No, what actually surprised me when I was watching these photos is those who were missing, and I would like to take the opportunity of this evening – not for too long – to say publicly thank you to them.  They are the ones who brought me here, and I would like to really say thank you to my mother.  I know everybody does that, but my mother was a bit special.  She was a very distinguished professor of ancient Greek and Latin, and yes, I had to have my seven years of Latin and five years of ancient Greek – (laughter) – to be a decent human being – (laughter).  So she was strict but very sensitive as well – only five years of ancient Greek – (laughter).  She was an accomplished skier, race car driver – yes, Adrienne, my mother was doing those things, too – and she was just an amazing role model to my brothers and myself.  She singlehandedly raised the whole family after my father passed away very early on in our lives, and she did that with courage, with generosity, and with resilience.  And those three attributes, to me, embody what a leader should demonstrate.

The second person I would like to say thank you to here is the person who hired me as a baby lawyer at Baker McKenzie.  She, too, was an incredible role model, and she taught me three things:  how to dress, how to address, and how to redress.  (Laughter, applause.)  And I haven’t forgotten any of those three.  I still remember those three today.  The most intriguing one, by the way, is redress, and friends of mine who are sitting in the room actually would probably remember what they called the little knife of Christine.  (Laughter.)  When you want to take out the – (inaudible) – send the bastards.  (Laughter.)  I shouldn’t have said that.  (Cheers, applause.)

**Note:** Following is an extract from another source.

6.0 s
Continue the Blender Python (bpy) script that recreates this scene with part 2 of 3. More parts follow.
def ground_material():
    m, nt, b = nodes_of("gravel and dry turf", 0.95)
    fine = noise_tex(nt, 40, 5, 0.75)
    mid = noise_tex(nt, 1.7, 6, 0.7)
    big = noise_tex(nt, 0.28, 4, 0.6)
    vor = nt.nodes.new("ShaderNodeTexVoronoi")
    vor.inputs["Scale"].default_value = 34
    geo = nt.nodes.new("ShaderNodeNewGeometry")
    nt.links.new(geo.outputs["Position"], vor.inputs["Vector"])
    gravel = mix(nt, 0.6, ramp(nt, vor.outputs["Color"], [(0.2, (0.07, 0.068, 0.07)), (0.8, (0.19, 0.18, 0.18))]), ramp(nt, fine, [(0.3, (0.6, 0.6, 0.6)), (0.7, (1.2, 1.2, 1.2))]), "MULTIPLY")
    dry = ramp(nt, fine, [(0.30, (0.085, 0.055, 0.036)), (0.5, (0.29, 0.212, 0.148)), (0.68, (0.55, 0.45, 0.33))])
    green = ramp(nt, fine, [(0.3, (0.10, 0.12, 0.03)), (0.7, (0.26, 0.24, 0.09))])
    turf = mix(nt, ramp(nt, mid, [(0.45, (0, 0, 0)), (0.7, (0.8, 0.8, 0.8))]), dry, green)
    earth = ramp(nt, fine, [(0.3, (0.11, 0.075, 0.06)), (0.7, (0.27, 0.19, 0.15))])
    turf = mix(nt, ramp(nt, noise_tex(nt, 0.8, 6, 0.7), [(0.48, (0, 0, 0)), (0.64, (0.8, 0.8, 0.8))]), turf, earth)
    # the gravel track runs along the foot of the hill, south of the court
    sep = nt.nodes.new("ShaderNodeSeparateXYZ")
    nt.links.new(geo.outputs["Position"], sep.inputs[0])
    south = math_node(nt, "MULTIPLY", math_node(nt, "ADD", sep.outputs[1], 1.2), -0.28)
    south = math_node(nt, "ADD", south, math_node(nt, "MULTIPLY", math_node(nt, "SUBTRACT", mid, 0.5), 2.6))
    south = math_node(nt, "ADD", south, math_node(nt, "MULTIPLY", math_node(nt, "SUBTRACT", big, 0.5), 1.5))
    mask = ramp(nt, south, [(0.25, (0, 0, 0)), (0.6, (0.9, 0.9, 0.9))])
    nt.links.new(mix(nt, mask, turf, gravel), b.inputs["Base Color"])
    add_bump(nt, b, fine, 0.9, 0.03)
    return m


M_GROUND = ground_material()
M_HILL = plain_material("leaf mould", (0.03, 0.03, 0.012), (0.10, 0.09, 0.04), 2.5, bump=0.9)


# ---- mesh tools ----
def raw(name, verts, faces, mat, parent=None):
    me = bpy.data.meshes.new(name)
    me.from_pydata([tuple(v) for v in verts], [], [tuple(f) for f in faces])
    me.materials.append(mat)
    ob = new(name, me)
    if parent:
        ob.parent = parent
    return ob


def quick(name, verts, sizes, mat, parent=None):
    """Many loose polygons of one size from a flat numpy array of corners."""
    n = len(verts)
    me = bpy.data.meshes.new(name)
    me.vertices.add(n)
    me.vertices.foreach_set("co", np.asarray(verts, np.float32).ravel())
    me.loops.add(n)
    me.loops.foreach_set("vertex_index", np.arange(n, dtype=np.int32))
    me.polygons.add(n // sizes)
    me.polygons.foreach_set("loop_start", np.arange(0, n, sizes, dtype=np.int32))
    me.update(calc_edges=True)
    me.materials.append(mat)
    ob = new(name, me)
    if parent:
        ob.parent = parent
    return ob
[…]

Now, what I thought I would also tell you tonight is talk to you about the leaders that, thanks to my various jobs, in the course of my life I’ve met, particularly lately as managing director of the IMF.  No, I’m not going to talk to you about presidents and prime ministers and chancellors and highness, princes and kings or popes.  I’m going to talk to you about, all right, three.

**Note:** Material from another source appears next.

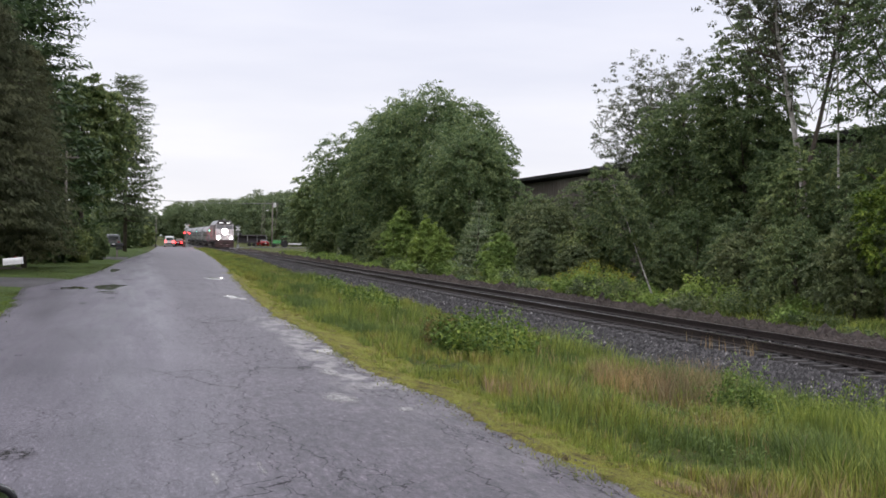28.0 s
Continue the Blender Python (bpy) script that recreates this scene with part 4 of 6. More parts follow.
def tussocks(name, count, per, region, rise, wide, seed, label, tone=None):
    """Separate tufts of arching blades; rise(share of the verge's width) is their height, tone their colour."""
    rng = np.random.default_rng(seed)
    x, y = region(rng, count)
    e = edge_r(y)
    s = np.clip((x - e) / (9.4 - e), 0, 1)
    big = np.array([noise.noise(Vector((a * 0.55, b * 0.32, 4 + seed))) for a, b in zip(x, y)])
    hue = np.array([noise.noise(Vector((a * 0.8, b * 0.45, 24 + seed))) for a, b in zip(x, y)])
    h = rise(s) * np.clip(0.85 + 1.7 * big, 0.3, 1.8) * rng.uniform(0.75, 1.2, count)
    if tone is None:
        tn = 0.33 + 0.62 * hue + rng.normal(0, 0.07, count) + 0.38 * np.clip(1 - s / 0.14, 0, 1)
    else:
        tn = tone + 0.2 * hue + rng.normal(0, 0.07, count)
    z = np.array([land(a, b) for a, b in zip(x, y)])
    z = np.where((x > 9.0) & (x < 12), np.maximum(z, ballast_height(x - TRACK_X)), z) - 0.02
    i = np.repeat(np.arange(count), per)
    m = len(i)
    az = rng.uniform(0, 2 * math.pi, m)
    q = rng.random(m) ** 0.7
    out = np.stack([np.cos(az), np.sin(az), np.zeros(m)], 1)
    hb = h[i] * rng.uniform(0.55, 1.1, m)
    root = np.stack([x[i], y[i], z[i]], 1) + out * (q * (0.04 + 0.28 * h[i]))[:, None]
    side = np.stack([-np.sin(az), np.cos(az), np.zeros(m)], 1) * (wide * rng.uniform(0.6, 1.3, m) * (1 + y[i] / 50))[:, None]
    bend = (hb * (0.15 + 0.55 * q * rng.random(m)))[:, None] * unit(out + 0.5 * rng.normal(size=(m, 3)) * np.array([1, 1, 0]))
    up = np.zeros((m, 3))
    up[:, 2] = hb
    mid = root + 0.6 * up + 0.35 * bend
    tip = root + up * 0.94 + bend
    v = np.stack([root - side, root + side, mid - 0.75 * side, mid + 0.75 * side, tip], 1).reshape(-1, 3)
    f = (5 * np.arange(m)[:, None, None] + np.array([(0, 1, 2), (1, 3, 2), (2, 3, 4)])[None]).reshape(-1, 3)
    ob = sheet(name, v, f, M_MIXGRASS)
    t = ob.data.attributes.new("tone", "FLOAT", "POINT")
    t.data.foreach_set("value", np.repeat(np.clip(tn[i] + rng.normal(0, 0.1, m), 0, 0.9), 5).astype(np.float32))
    return tagged(ob, label, "grass", kind="stuff")


def grass_rise(s):
    return np.interp(s, (0, 0.07, 0.13, 0.22, 0.5, 0.85, 1.0), (0.05, 0.08, 0.20, 0.28, 0.34, 0.42, 0.30))


def moss_strip():
    """Low moss and dead thatch that creeps from the verge over the broken asphalt edge."""
    m, n, l, p = nodes_of("edge_moss")
    a = tex(n, l, "Noise", 4.5, 6.0, (1, 0.6, 1), rough=0.7)
    b = tex(n, l, "Noise", 40.0, 5.0, rough=0.75)
    c = ramp(n, l, a.outputs[0], ((0.32, (0.08, 0.055, 0.036)), (0.41, (0.145, 0.125, 0.05)), (0.48, (0.210, 0.200, 0.055)), (0.66, (0.255, 0.272, 0.064))))
    c = mixed(n, l, 1.0, c, ramp(n, l, b.outputs[0], ((0.36, (0.45, 0.45, 0.4)), (0.6, (1.2, 1.2, 1.1)))), "MULTIPLY")
    l.new(c, p.inputs["Base Color"])
    p.inputs["Roughness"].default_value, p.inputs["Specular IOR Level"].default_value = 0.95, 0.1
    bumped(n, l, p, b.outputs[0], 1.0, 0.03)
    ys = list(np.arange(5.5, 30, 0.10)) + list(np.arange(30, 62, 0.3))
    us = np.linspace(0, 1, 11)
    verts, faces = [], []
    for y in ys:
        e = road_right(y)
        x0 = e - 0.10 + 0.16 * noise.noise(Vector((1, y * 0.7, 5))) + 0.13 * noise.noise(Vector((1, y * 2.9, 2))) + 0.07 * noise.noise(Vector((3, y * 8.0, 2)))
        x1 = e + 0.95 + 0.3 * noise.noise(Vector((8, y * 0.6, 5)))
        for u in us:
            x = x0 + (x1 - x0) * u
            base = max(land(x, y), road_height(x, y) if x < e + 0.1 else -9)
            lump = 0.022 * noise.noise(Vector((x * 3.5, y * 3.0, 1))) + 0.012 * noise.noise(Vector((x * 11, y * 9, 6)))
            verts.append((x, y, base + (-0.03 if u in (0, 1) else 0.018 + lump)))
    k = len(us)
    faces = [(j * k + i, j * k + i + 1, (j + 1) * k + i + 1, (j + 1) * k + i) for j in range(len(ys) - 1) for i in range(k - 1)]
    return tagged(sheet("verge_moss", verts, faces, m, smooth=True), "yellow-green moss and brown thatch along the asphalt edge", "moss", kind="structure")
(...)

The first one is Maximiliana Taco.  She’s this Peruvian lady that you saw walking with me hand in hand.  She lived in the high plateaus of Peru.  Her entire family had been decimated by the terrorists.  She didn’t know how to read.  She didn’t know how to count.  She didn’t know how to write.  And whenever she was earning a bit of money growing her guinea pigs and she was taking money to other places where she could buy something, she would be robbed.

So she had the courage, the generosity and the resilience to actually be taught through a microcredit program in Peru how to use a little credit card specific to that microcredit system.  And then she told all her neighbors how to use that system and how to combine that with the mobile telephone in those days so that the whole community could farm safely and could be self-sustainable.  That’s a leader to me.

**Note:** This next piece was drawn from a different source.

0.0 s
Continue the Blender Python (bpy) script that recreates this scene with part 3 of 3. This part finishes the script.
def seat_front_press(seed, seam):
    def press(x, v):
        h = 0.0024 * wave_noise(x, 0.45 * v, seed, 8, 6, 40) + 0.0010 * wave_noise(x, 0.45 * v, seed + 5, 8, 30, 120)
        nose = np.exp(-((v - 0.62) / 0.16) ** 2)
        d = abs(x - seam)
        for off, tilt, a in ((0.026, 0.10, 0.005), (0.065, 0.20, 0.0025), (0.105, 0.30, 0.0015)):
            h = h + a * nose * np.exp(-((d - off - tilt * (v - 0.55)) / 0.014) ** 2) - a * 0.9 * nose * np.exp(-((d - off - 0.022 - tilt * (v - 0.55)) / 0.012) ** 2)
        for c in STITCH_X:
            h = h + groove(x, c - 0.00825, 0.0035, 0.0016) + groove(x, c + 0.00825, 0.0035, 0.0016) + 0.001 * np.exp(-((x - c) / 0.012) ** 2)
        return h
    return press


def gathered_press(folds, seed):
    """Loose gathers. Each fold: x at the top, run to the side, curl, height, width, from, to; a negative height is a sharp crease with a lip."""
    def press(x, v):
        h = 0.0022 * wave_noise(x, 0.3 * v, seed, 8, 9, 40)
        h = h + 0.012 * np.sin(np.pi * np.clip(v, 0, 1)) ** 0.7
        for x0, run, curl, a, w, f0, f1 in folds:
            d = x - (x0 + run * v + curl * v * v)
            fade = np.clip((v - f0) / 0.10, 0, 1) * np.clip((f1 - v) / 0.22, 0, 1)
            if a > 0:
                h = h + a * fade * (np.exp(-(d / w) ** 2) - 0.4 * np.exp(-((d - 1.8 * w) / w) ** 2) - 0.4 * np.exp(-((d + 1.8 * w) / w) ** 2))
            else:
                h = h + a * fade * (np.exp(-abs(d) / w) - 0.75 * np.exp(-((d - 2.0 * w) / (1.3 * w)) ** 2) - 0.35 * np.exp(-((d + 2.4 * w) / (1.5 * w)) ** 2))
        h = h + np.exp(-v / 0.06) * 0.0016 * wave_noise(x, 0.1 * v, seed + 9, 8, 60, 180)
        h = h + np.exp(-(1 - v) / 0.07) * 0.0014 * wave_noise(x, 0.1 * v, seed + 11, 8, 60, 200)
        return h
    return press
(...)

The second person that I’ll remember always is the one I met in Indonesia last year when we had our annual meetings in Lombok.  Now, little did we know that Lombok would have a devastating earthquake.  So when I arrived there, I went to visit on site to see by myself and for myself what the disaster and what the damage was.  And that’s where I met the one I call the lady of Lombok.

Everything had been destroyed – no house left, nothing to harvest.  Everything was gone.  And there she was, together with the neighbors and the community, picking up the pieces and beginning the rebuilding of the community and the rebuilding of the houses.  She came towards me.  She reached out.  And I thought she was going to ask what we can do, what the IMF can bring, because we do give a lot to charities as well.  No, she didn’t ask.  She didn’t beg.  She did not complain.  She looked at me and she said, good luck, madam.  May you travel safely.  That’s also courage, generosity and resilience.

And the last one that I want to share with you is those firemen whom I met Wednesday a week ago, 24 hours after they had eventually put out the fire in Notre Dame.  And the colonel of the firemen that I met that day had been up for over 48 hours, and he was still driven, determined.  And he explained to me that a group of 20 young men, all in their early 20s, had volunteered to climb up the two towers in order to water from the top to save the structure of what was much more than a building, but this beloved symbol of peace, tolerance, respect, faith, worship, a place where my parents got married.

That also to me was courage, generosity and resilience.  It was to the peril of their lives, but they had no hesitation.  And the colonel said to me, if I had been only 20 years younger, I would have been with them too.

So inveniam viam aut faciam.  That’s what Holton-Arms’ motto says: I will find my way or make one.  That’s also what I like to do, heading the IMF now and leading a group of unbelievably talented and dedicated people whose life it is every day, everywhere, to actually show courage, to show generosity, and to show resilience.  We together try to make the place a better world.  We remind all those we work with that we are in this together, and that those sacrifices that were made 75 years ago or a century ago between this country and Europe was not in vain, and that those bonds are forever.  Thank you.  (Applause.)

ANNOUNCER:  Ladies and gentlemen, please welcome to the stage Ms. Nova Payton, performing, “The Impossible Dream,” accompanied by the congressional chorus and the American Pops Orchestra.  (Applause.)

(Music:  “The Impossible Dream.”)

(Cheers, applause.)

ANNOUNCER:  Ladies and gentlemen, please welcome to the stage Atlantic Council President and CEO Mr. Fred Kempe.  (Cheers, applause.)

  1. KEMPE: So one more round of applause for Nova Payton, Luke Frazier, American Pops Orchestra, and the Congressional Chorus. (Cheers, applause.) 

This is a magnificent event.  It only has meaning, and we know that at the Atlantic Council, if we turn it into action.  With your help we can.  And we can – and we are determined to help create a better world.  Thank you so much for being here tonight.  We’ll see you next year.  And we’ll work with you all the days in between.  Thank you.  (Cheers, applause.)